The aforementioned big boring wall, and the uninspired half-finished drawing that it spawned. It's mostly my fault, I'm a bit biased towards anything that wasn't living at one stage or another. I think the main reason I find things like buildings so difficult is because there are so many perfect lines and edges. It feels a bit like there's less room for error?

I've made myself sound like a bit of an idiot. Off I go!

Sketchbook: 14/09/2011

Day 2! HOORAY!!

Have some more drawings, big white void.

Think I might be beginning to get a feel for this again. Just a few sketches before an induction. Still a long way to go, but they're a bit looser and a little more lively than before.

Sketchbook: 13/09/2011

Starting something is always the hardest part. The first line of an essay, the first blog post and especially the first drawing in a sketchbook, as evidenced below.

It's been a very long time since I've kept anything even vaguely resembling a blog or diary, so you'll have to forgive me if I sound a bit stiff. It feels very alien, talking to a big white void like this. To try and kick this thing off, here are the first few terrible pages from my sketchbook!
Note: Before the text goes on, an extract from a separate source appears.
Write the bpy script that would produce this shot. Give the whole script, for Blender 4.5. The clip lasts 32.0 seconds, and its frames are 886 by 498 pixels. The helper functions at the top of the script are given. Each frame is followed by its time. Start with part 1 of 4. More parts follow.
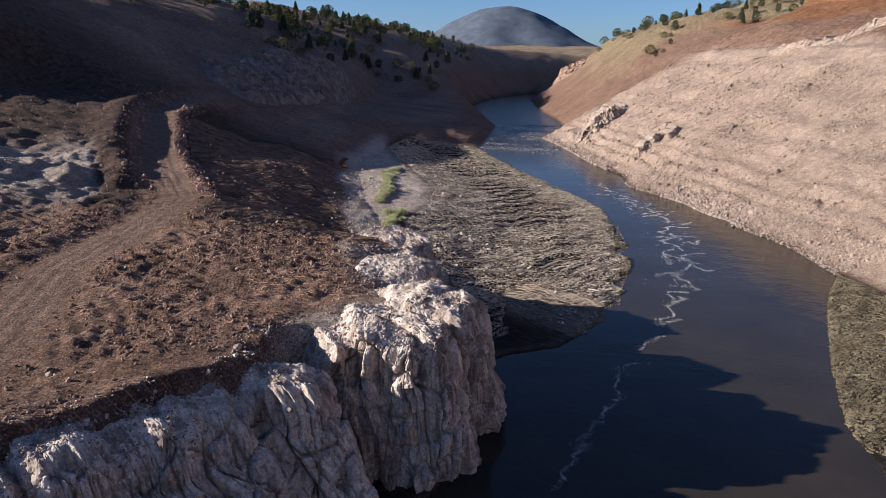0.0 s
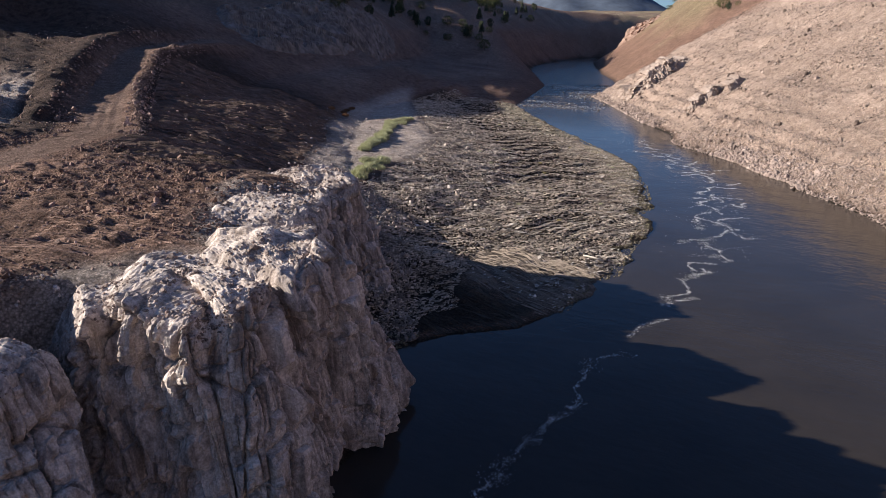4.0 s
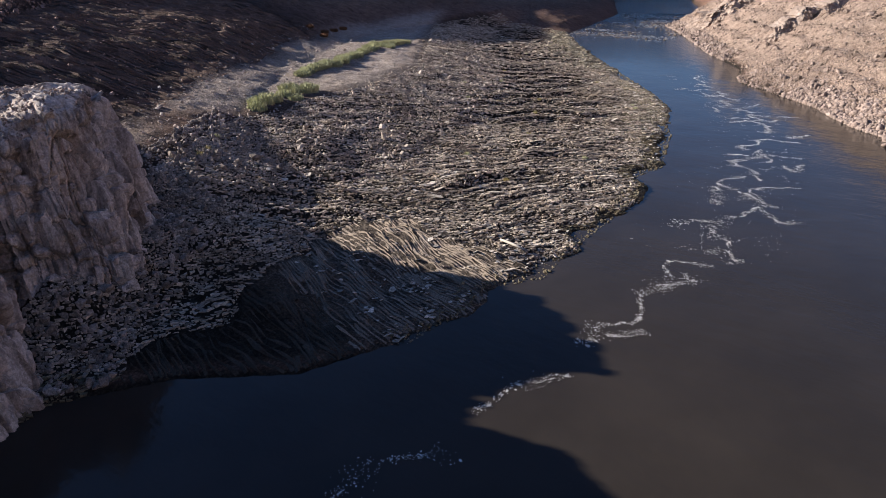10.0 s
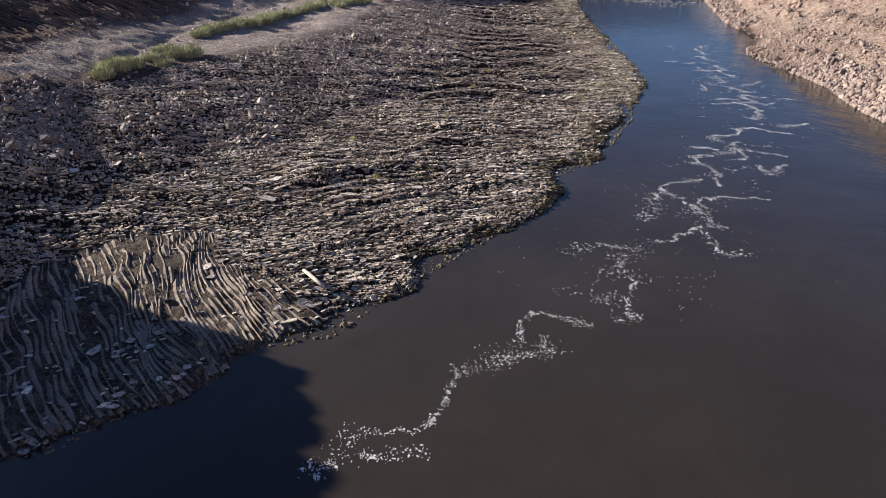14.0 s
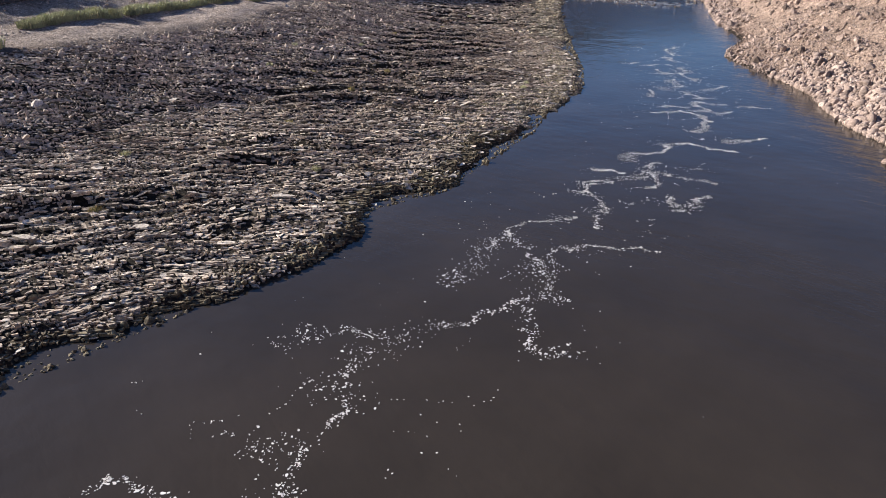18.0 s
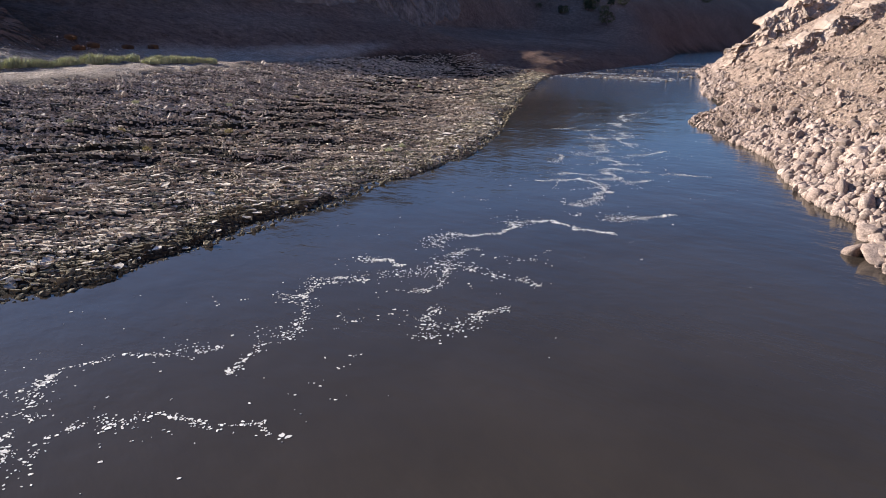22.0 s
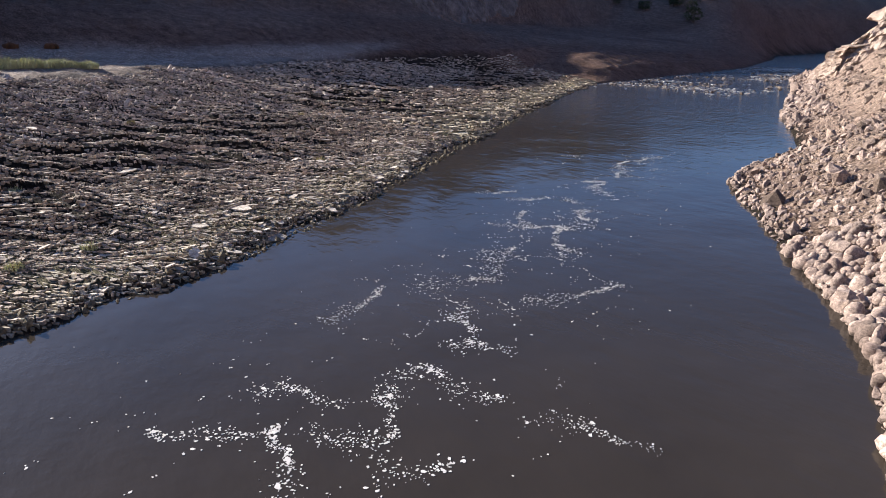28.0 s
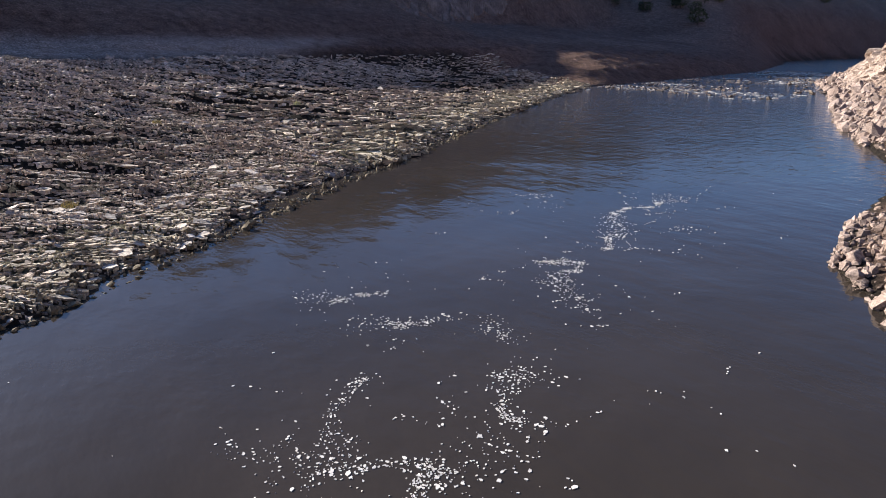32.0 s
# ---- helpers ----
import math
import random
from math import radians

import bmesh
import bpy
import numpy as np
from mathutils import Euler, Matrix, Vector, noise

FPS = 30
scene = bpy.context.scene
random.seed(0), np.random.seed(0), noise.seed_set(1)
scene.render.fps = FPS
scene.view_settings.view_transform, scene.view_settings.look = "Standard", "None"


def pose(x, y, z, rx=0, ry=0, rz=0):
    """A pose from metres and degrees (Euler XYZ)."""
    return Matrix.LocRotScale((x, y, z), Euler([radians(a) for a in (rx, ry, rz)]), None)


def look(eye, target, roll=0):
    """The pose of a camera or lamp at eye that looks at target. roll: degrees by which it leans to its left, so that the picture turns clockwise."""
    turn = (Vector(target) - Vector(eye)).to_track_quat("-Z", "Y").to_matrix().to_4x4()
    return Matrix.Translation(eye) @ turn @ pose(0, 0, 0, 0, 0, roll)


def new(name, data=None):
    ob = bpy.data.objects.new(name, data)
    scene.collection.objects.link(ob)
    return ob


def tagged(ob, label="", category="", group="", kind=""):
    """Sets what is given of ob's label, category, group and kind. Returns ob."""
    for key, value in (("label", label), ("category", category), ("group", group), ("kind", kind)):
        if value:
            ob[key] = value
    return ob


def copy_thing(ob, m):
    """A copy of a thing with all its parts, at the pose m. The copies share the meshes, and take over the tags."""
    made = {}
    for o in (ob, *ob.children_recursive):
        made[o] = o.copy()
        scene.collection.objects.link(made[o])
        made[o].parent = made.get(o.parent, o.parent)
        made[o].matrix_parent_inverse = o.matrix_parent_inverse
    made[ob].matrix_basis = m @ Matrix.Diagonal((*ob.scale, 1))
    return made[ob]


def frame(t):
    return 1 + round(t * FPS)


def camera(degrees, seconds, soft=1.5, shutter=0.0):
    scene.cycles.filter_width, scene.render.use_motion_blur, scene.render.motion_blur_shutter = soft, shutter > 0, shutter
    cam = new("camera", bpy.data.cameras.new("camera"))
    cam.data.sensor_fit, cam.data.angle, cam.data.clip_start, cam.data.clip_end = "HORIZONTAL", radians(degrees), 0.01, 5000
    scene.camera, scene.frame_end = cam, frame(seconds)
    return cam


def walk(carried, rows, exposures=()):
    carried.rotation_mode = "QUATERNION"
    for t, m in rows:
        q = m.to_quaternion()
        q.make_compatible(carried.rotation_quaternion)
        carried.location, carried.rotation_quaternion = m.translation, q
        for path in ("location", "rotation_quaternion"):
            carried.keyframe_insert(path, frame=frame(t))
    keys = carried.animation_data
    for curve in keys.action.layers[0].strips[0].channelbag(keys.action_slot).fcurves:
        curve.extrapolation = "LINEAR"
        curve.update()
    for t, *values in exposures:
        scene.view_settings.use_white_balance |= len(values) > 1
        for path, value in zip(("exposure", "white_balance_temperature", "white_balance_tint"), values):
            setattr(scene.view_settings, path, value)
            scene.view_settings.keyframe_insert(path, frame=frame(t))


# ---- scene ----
cam = camera(68.62, 32.0, soft=0.55)
PATH = [
    (0, (5.15, -26.97, 36.88), (1.664, -18.003, 34.142), -0.08),
    (0.5, (6.05, -23.98, 35.74), (2.427, -15.073, 33.001), -0.03),
    (1, (6.92, -21.00, 34.60), (3.163, -12.141, 31.859), 0.00),
    (1.5, (7.73, -17.99, 33.46), (3.866, -9.196, 30.690), 0.02),
    (2, (8.49, -14.96, 32.34), (4.557, -6.213, 29.512), 0.01),
    (2.5, (9.22, -11.90, 31.27), (5.222, -3.208, 28.358), -0.02),
    (3, (9.91, -8.82, 30.26), (5.833, -0.189, 27.267), -0.09),
    (5.5, (12.57, 6.30, 26.29), (7.773, 14.395, 22.906), -0.10),
    (6, (13.02, 9.31, 25.86), (8.119, 17.309, 22.388), -0.13),
    (6.5, (13.46, 12.29, 25.41), (8.459, 20.179, 21.828), -0.16),
    (7, (13.91, 15.25, 24.93), (8.852, 23.067, 21.280), -0.19),
    (7.5, (14.34, 18.17, 24.45), (9.229, 25.926, 20.743), -0.21),
    (8, (14.74, 21.06, 23.98), (9.580, 28.756, 20.202), -0.21),
    (8.5, (15.10, 23.95, 23.51), (9.901, 31.581, 19.678), -0.21),
    (9, (15.42, 26.84, 23.06), (10.195, 34.424, 19.166), -0.18),
    (9.5, (15.72, 29.79, 22.60), (10.455, 37.318, 18.654), -0.11),
    (10, (16.01, 32.74, 22.12), (10.704, 40.216, 18.119), -0.02),
    (10.5, (16.30, 35.68, 21.66), (10.959, 43.096, 17.604), 0.08),
    (11, (16.63, 38.54, 21.24), (11.243, 45.898, 17.136), 0.17),
    (11.5, (16.96, 41.33, 20.89), (11.530, 48.631, 16.728), 0.26),
    (12, (17.30, 44.09, 20.58), (11.825, 51.321, 16.365), 0.33),
    (12.5, (17.66, 46.83, 20.28), (12.135, 53.990, 16.012), 0.40),
    (13, (18.03, 49.57, 20.00), (12.468, 56.675, 15.678), 0.46),
    (13.5, (18.38, 52.33, 19.72), (12.800, 59.381, 15.347), 0.50),
    (14, (18.73, 55.11, 19.44), (13.131, 62.113, 15.011), 0.53),
    (14.5, (19.09, 57.88, 19.13), (13.454, 64.832, 14.666), 0.55),
    (16.5, (20.26, 69.44, 17.26), (14.504, 76.232, 12.718), 0.48),
    (17, (20.45, 72.35, 16.59), (14.648, 79.119, 12.044), 0.41),
    (17.5, (20.64, 75.29, 15.86), (14.787, 82.035, 11.369), 0.34),
    (18, (20.86, 78.23, 15.10), (14.900, 85.022, 10.822), 0.27),
    (18.5, (21.11, 81.18, 14.26), (15.025, 88.042, 10.268), 0.19),
    (19, (21.36, 84.15, 13.31), (15.174, 91.087, 9.605), 0.09),
    (19.5, (21.60, 87.17, 12.28), (15.323, 94.159, 8.858), -0.02),
    (20, (21.82, 90.22, 11.31), (15.443, 97.239, 8.132), -0.12),
    (20.5, (21.97, 93.28, 10.50), (15.505, 100.253, 7.406), -0.20),
    (21, (21.98, 96.33, 9.95), (15.434, 103.237, 6.878), -0.23),
    (21.5, (21.86, 99.37, 9.68), (15.244, 106.214, 6.610), -0.21),
    (22, (21.58, 102.41, 9.56), (14.888, 109.175, 6.493), -0.18),
    (22.5, (21.18, 105.44, 9.49), (14.403, 112.128, 6.436), -0.16),
    (23, (20.64, 108.49, 9.46), (13.782, 115.092, 6.407), -0.15),
    (23.5, (19.97, 111.50, 9.41), (13.024, 118.014, 6.370), -0.15),
    (24, (19.25, 114.49, 9.37), (12.234, 120.941, 6.331), -0.12),
    (24.5, (18.47, 117.46, 9.35), (11.396, 123.847, 6.313), -0.04),
    (25, (17.63, 120.39, 9.42), (10.483, 126.690, 6.377), 0.08),
    (25.5, (16.77, 123.27, 9.58), (9.532, 129.451, 6.515), 0.22),
    (27.5, (11.86, 134.15, 9.57), (4.303, 139.938, 6.497), 0.06),
    (28, (10.25, 136.69, 9.56), (2.704, 142.483, 6.478), 0.06),
    (28.5, (8.59, 139.19, 9.53), (1.041, 144.979, 6.440), 0.08),
    (29, (6.87, 141.65, 9.47), (-0.678, 147.435, 6.376), 0.11),
    (29.5, (5.09, 144.08, 9.35), (-2.453, 149.878, 6.256), 0.14),
    (30, (3.29, 146.54, 9.09), (-4.246, 152.332, 5.996), 0.17),
    (30.5, (1.43, 149.01, 8.68), (-6.109, 154.804, 5.586), 0.20),
    (31, (-0.49, 151.44, 8.16), (-8.028, 157.238, 5.069), 0.21),
    (31.5, (-2.44, 153.82, 7.62), (-9.979, 159.616, 4.538), 0.22),
    (32, (-4.42, 156.14, 7.15), (-11.984, 161.959, 4.174), 0.24),
]
walk(cam, [(t, look(eye, target, roll)) for t, eye, target, roll in PATH], exposures=[(0, 0.92), (8, 0.98), (13, 1.04), (17, 1.14), (21, 1.28), (28, 1.36), (32, 1.38)])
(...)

I'm certainly not the best at drawing in any case but these drawings are a lot stiffer than usual — it's been such a long time since I've actually been drawing properly that it's a little difficult to get back into the swing of things.

Only the leftmost figure was drawn from life, the other was scrawled from the cover of the student planner we got given today. For shame Alex!

I'm hopeless at drawing inanimate objects, but it's something I'm really going to need to get to grips with.

Didn't do too much drawing today, unfortunately. The fact that I'm still only half-unpacked and living mostly out of cardboard boxes may have had something to do with it. Still, baby steps, eh?